Jack Muir, the son of disappointed parents, and reluctant employee of The Colonial Bank of Australia, is dispatched to the capital of a regional outpost, in an unnamed island somewhere to the north of Australia. Like the capital itself, the country’s highlands – to which Jack is subsequently demoted in further disgrace – have a familiar feel to them. One suspects, very strongly, that this place might be Papua New Guinea.
In 1968, the greater world is full of upheaval and protest, warring and lovemaking. Its events are a million miles away from Jack’s sleepy and complacent Perth. But on the island, Jack falls into his own kind of revolution as he is lured by the irresistible promises of a sometimes brutal hedonism: on the island Jack comes to lose (at last!) his virginity and many of his inhibitions.
But if Jack and his compatriots are there for sport, there are locals for whom the precipice of independence is a serious matter indeed. So Jack meets the beautiful, talented, and unattainable Margaret Baker, being groomed to assume her rightful place amongst the classes of educated and elite, and he meets George Kanluna, powerful and impressive, watching and waiting for the moment his country will seize independence.

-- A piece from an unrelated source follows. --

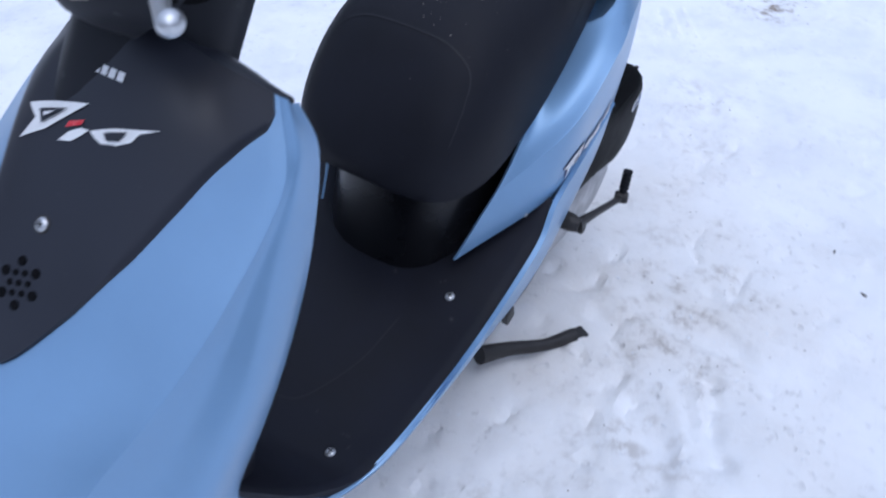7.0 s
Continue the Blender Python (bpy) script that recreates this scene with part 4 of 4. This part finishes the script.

To the Highlands is a book set in a time and a place where a clear-sighted interrogation of colonialism could scarcely be expected of the white people who worked within its system. Jack Muir comes to the island with no more insight than many of his contemporaries, but his growing discomfort in a murky moral terrain becomes a mirror for the relationship between two countries poised (though to varying degrees) on the verge of maturation.
This novel is more than the story of one boy’s journey to man: it is an unflinching metaphor for a less than salutary chapter in Australia’s colonial history, laying bare, as it does, uncomfortable aspects our own national identity.